Tuesday, May 31, 2011

I heard it on NPR

NPR was full of stories on babies and children today.

First on the docket?

The American Academy of Pediatrics recommends children do not drink sugary sodas or sports drinks. The reason? There are too few studies to analyze the long term effects of excessive caffeine and sugar on a child's developing body. Having a husband who consumed an untold number of pepsi, mountain dew and gatorade drinks between the ages 6 and 26 I can tell you the long term effects are not good. This intake has resulted in insomnia and digestive issues to name a few.  I would not be surprised if he experienced a 'loss of height' due to inadequate sleep as a child.

I'm seeing a trend.

Maybe the solution is to allow our children self wean. Allow, if not encourage them to nurse to 2 years, 3 years or beyond. Perhaps if we keep them from drinking sugary fruit juices at young age we can prevent the switch to sports drinks and soda when they are older. Maybe we set a good example by drinking water first, juice second and sodas third, if ever.  Make water treat, make milk a treat. Don't use food or juice or soda as a reward system and don't use it as a coping mechanism. Use it as it was intended: to nourish the body and nourish the mind.

Next up?
Women in their thirty's and forty's freezing their eggs. This is not the first time I've encountered this news. There was also a three page article in one of my fashion magazines this month.

Now, I have 2 friends that I will mention here: The first survived cancer in her twenty's. She has frozen eggs waiting for the day she meets her life partner and needs to conceive a child via surrogacy. The other has several reproductive issues and just tried a round of IVF that was unsuccessful. Both are 'prime candidates' for this procedure. And I'm not judging IVF, even if I know that many women could take charge of their fertility naturally by following age-old practices of cycle charting and herb lore to increase fertility without resorting to expensive, invasive procedures that have not been studied in their long-term effects on the children they create.

However, the idea of freezing your eggs so that you can get pregnant in your forty's (or later) because you, for whatever reason, did not conceive during your prime childbearing years frankly scares me. As W gets older and begins searching for his own life partner I will have several questions. What is she like?  Does she love life? Does she have a good sense of humor? Does she feel the same way about having children? Do they share the same faith? Do they have similar morals?  To those I will add: What are your parents like? Does she have siblings? Would you follow the same healthy and active lifestyle? How does she feel about raising children (ie, what are her thoughts on parenting, breastfeeding, etc.)  Yes, some of these questions may seem invasive, I'm not planning on quizzing any girl W brings home. I just want to know that they would be a good match.  I think any parent would want the same for their child.  And any parent who blesses a union without thinking about what is best for their child is, in my opinion, being reckless.

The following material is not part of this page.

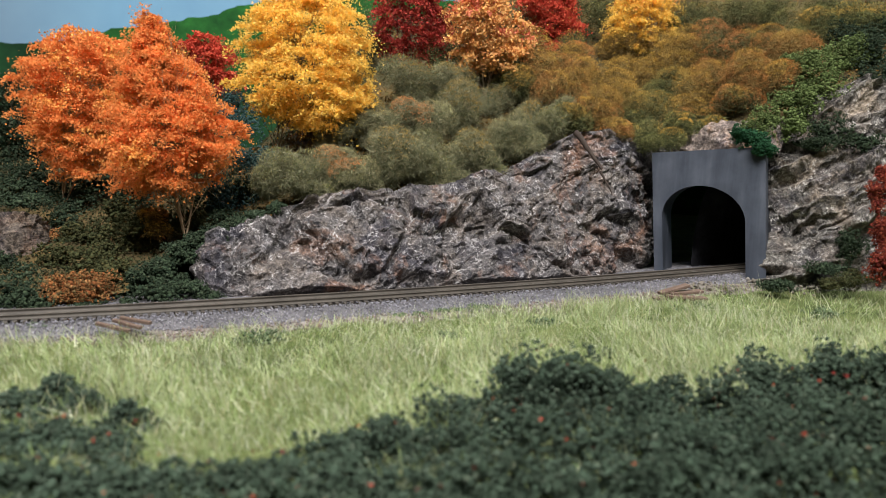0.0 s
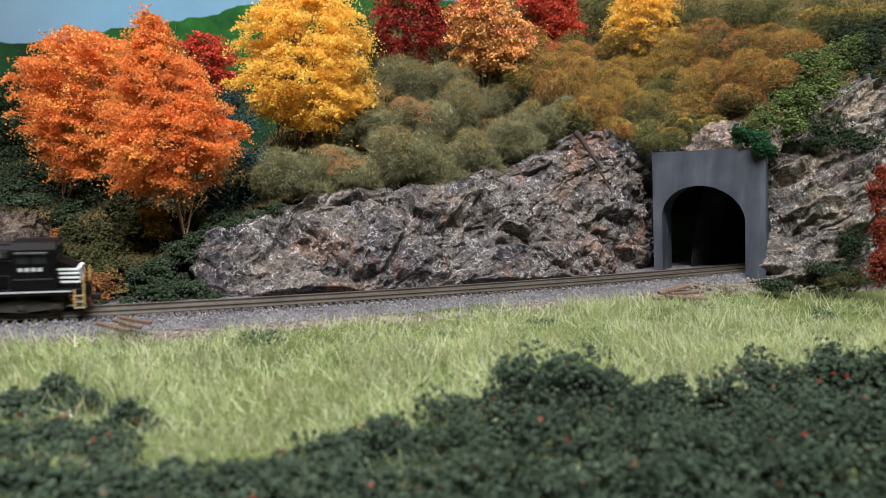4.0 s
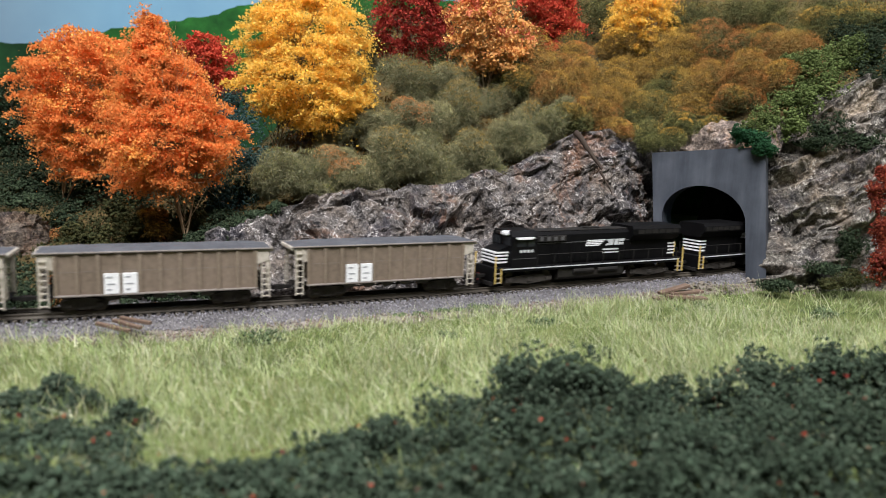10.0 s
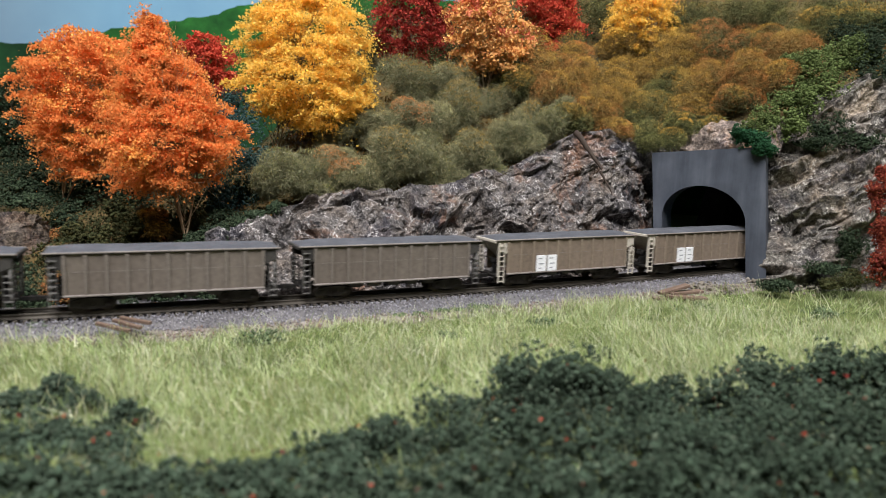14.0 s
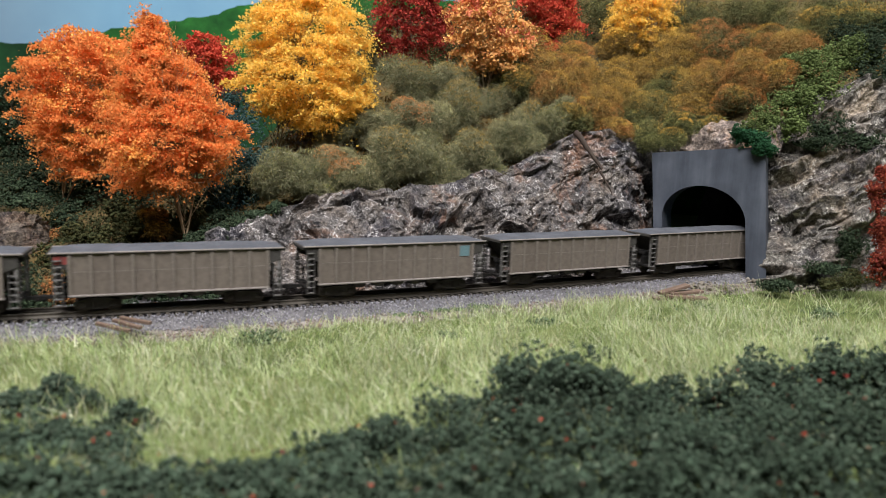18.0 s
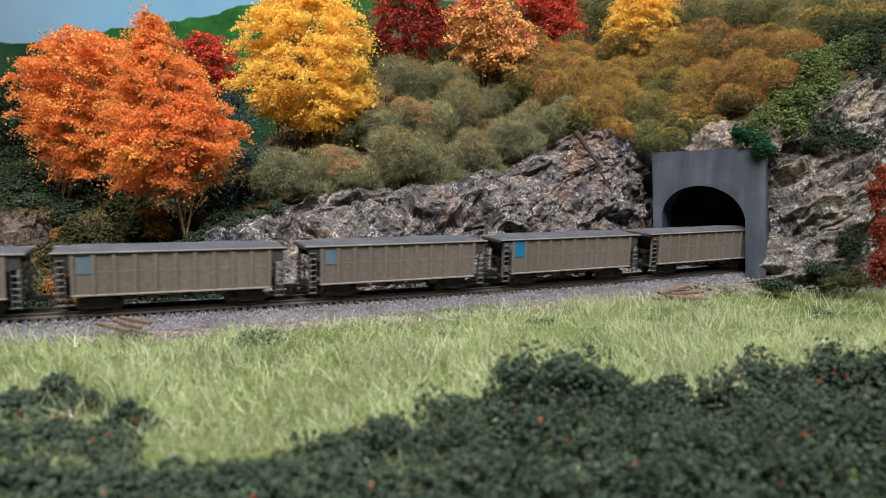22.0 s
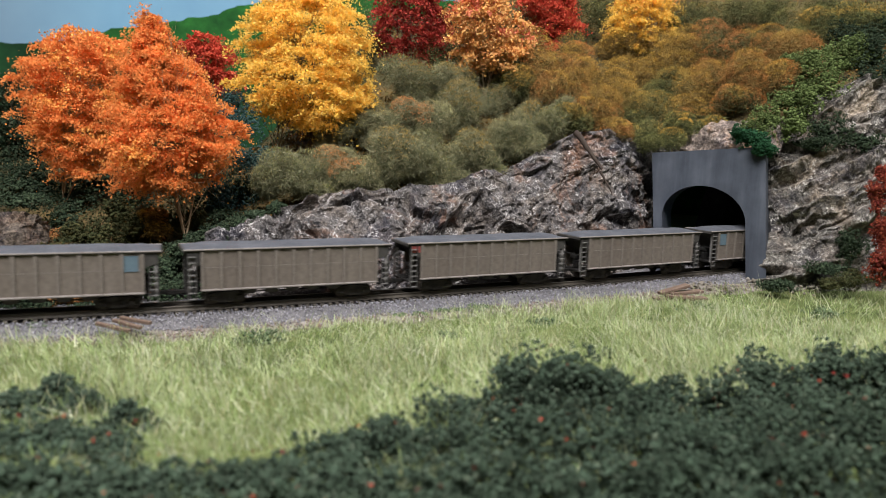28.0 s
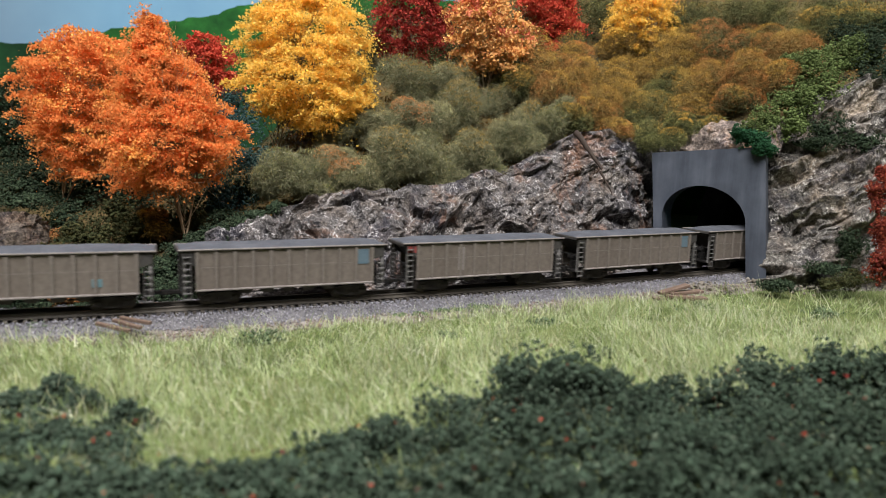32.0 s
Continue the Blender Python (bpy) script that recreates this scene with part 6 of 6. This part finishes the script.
GLOOM = [(-0.1911, 0.4, 0.0069, 0.018, 0.0144),
    (-0.1831, 0.37, -0.0021, 0.0154, 0.012),
    (-0.2744, 0.47, 0.0231, 0.028, 0.0127),
    (-0.2287, 0.44, 0.0104, 0.0143, 0.0135),
    (-0.2262, 0.46, 0.0182, 0.0232, 0.0149),
    (-0.1872, 0.42, 0.0163, 0.0167, 0.0144),
    (-0.1975, 0.46, 0.025, 0.0191, 0.0166),
    (-0.2028, 0.38, -0.0011, 0.0123, 0.0137),
    (-0.2762, 0.49, 0.0293, 0.0248, 0.0203),
    (-0.1782, 0.385, 0.0015, 0.0139, 0.0104),
    (-0.1349, 0.43, 0.0241, 0.014, 0.014),
    (-0.1638, 0.41, 0.0146, 0.0185, 0.0104),
    (-0.1411, 0.4, 0.0175, 0.0159, 0.0108),
    (-0.2377, 0.5, 0.0252, 0.0271, 0.0271),
    (-0.2021, 0.48, 0.0315, 0.026, 0.026),
    (-0.1619, 0.46, 0.0266, 0.0249, 0.0208),
    (-0.3033, 0.5, 0.0231, 0.0271, 0.0271),
    (-0.2086, 0.41, 0.0065, 0.0148, 0.0148),
    (-0.168, 0.5, 0.0423, 0.0271, 0.0226),
    (-0.1149, 0.43, 0.0302, 0.0171, 0.0155),
    (-0.2543, 0.48, 0.0215, 0.0217, 0.0173),
    (-0.1641, 0.36, -0.0015, 0.013, 0.0084),
    (-0.1649, 0.39, 0.0139, 0.0141, 0.012)]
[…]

Of course, now I have more to think about.  How was she conceived? If she is one of the thousands of children conceived via IVF or with frozen eggs or sperm how will it affect her? What does that mean for her long term health and what does it mean for the health of my grandchildren? It a complex time that we are living in. Even more everyday I can see the complicated lives we lead. Perhaps this is why I feel a strong desire to get back to my roots, to get back to a simpler and more basic way of life.